## [Do this]
Search the listing below for the string "with" and show each line that contains it.
|---|
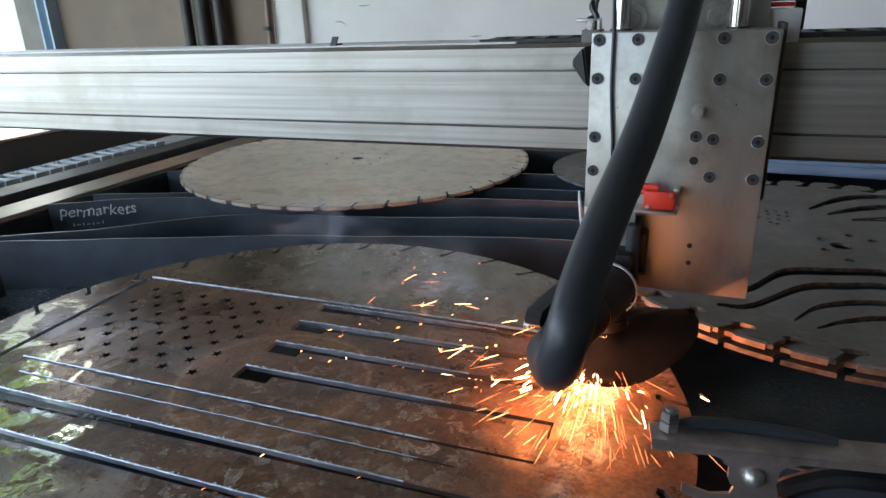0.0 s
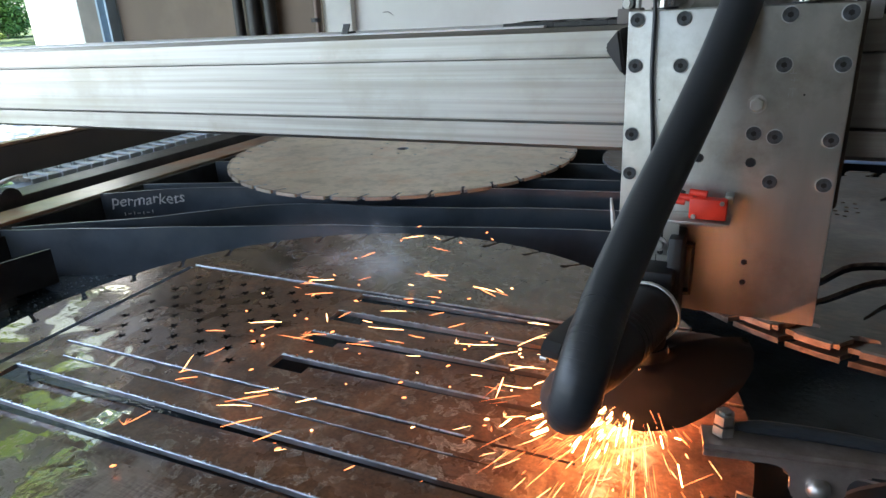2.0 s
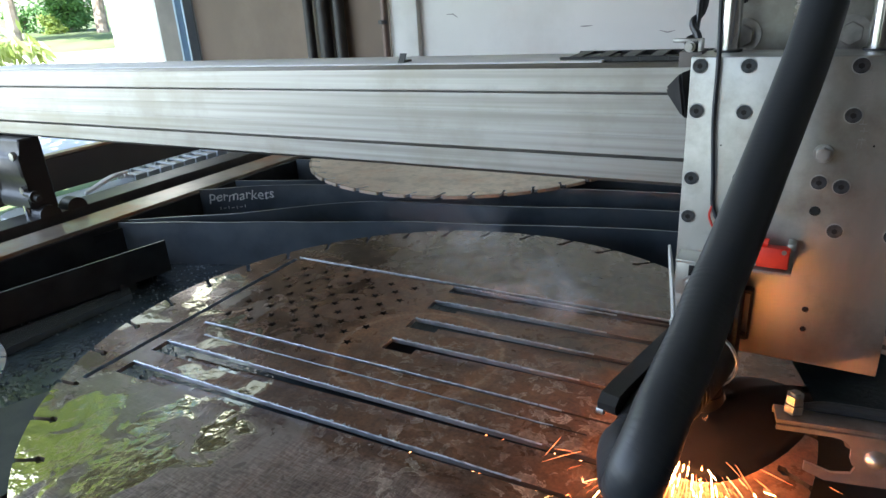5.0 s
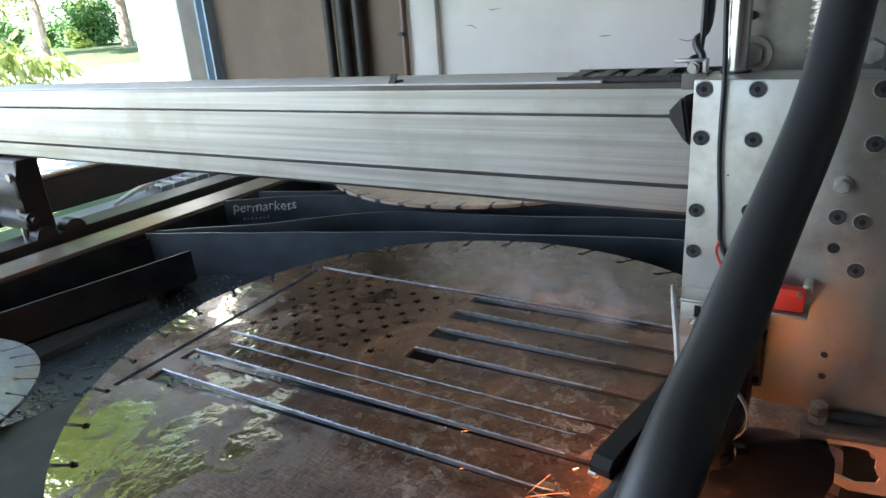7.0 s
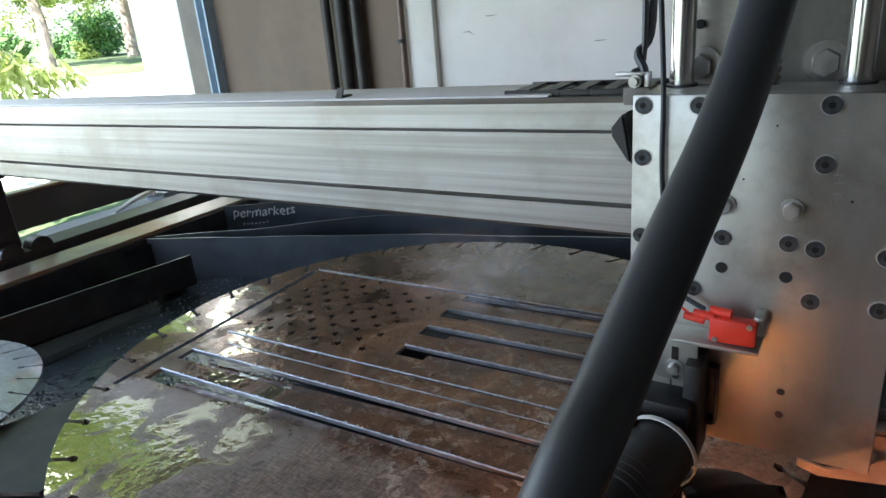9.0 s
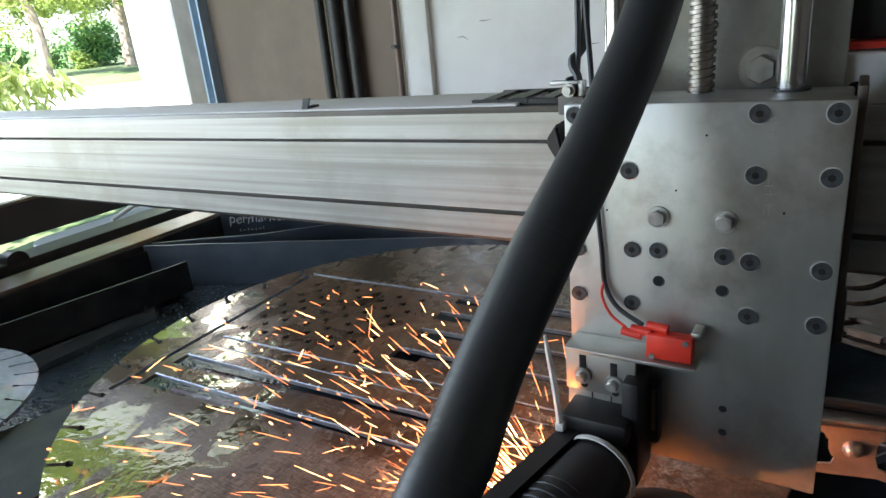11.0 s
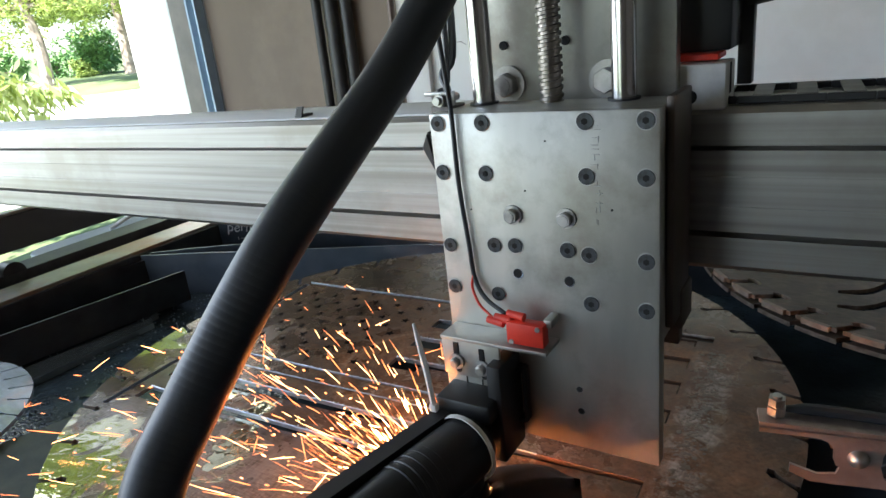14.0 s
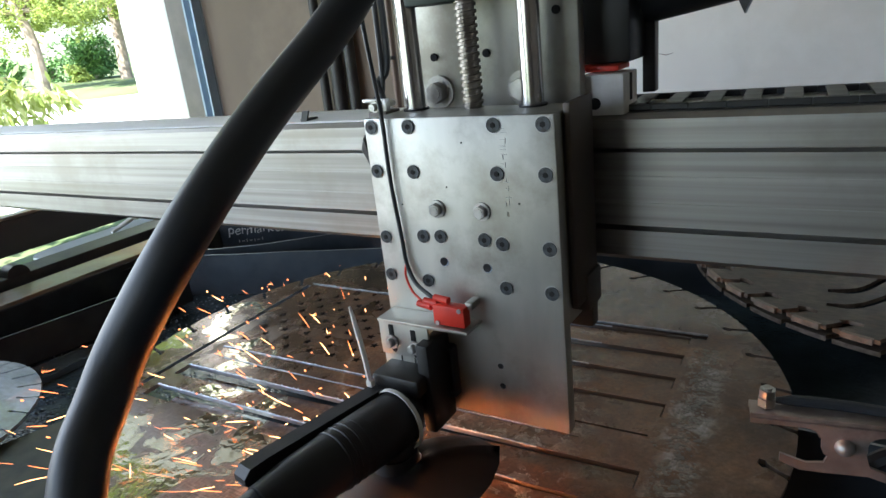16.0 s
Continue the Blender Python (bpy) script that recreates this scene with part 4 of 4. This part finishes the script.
# bearing block and drive at the right
bm = B(); bm_box(bm, .152, .104, .006, .034, .036, .030, .0015)
wb = part("nut_block", bm, WHITEP, carriage, "cream nut block with a dark bore")
bm = B(); bm_cyl(bm, (.147, .0855, .0), (.147, .09, .0), .0045, seg=18)
part("bore", bm, HOLE, wb)
bm = B(); bm_box(bm, .1688, .104, .010, .001, .006, .02)
part("clamp_slit", bm, HOLE, wb)
bm = B(); bm_box(bm, .148, .125, .065, .042, .042, .075, .002)
part("motor", bm, PLASTIC, carriage, "black stepper motor")
bm = B(); bm_box(bm, .146, .108, .0245, .034, .03, .004, .001)
part("red_shim", bm, RED, carriage)
bm = B(); bm_box(bm, .172, .15, .03, .010, .012, .06, .001)
part("chain_bracket", bm, BLACK, carriage)
bm = B()
bm_tube(bm, spline([(.168, .15, .082), (.22, .15, .090), (.32, .15, .106), (.46, .15, .130), (.7, .15, .18)], 5), .030, 14)
bm_prism(bm, [(.236, .064), (.246, .064), (.241, .053)], "y", .14, .15)
part("lead", bm, BLACK, carriage, "black taped lead bundle")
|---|
## [Solution to this task]
Continue the Blender Python (bpy) script that recreates this scene with part 4 of 4. This part finishes the script.
wb = part("nut_block", bm, WHITEP, carriage, "cream nut block with a dark bore")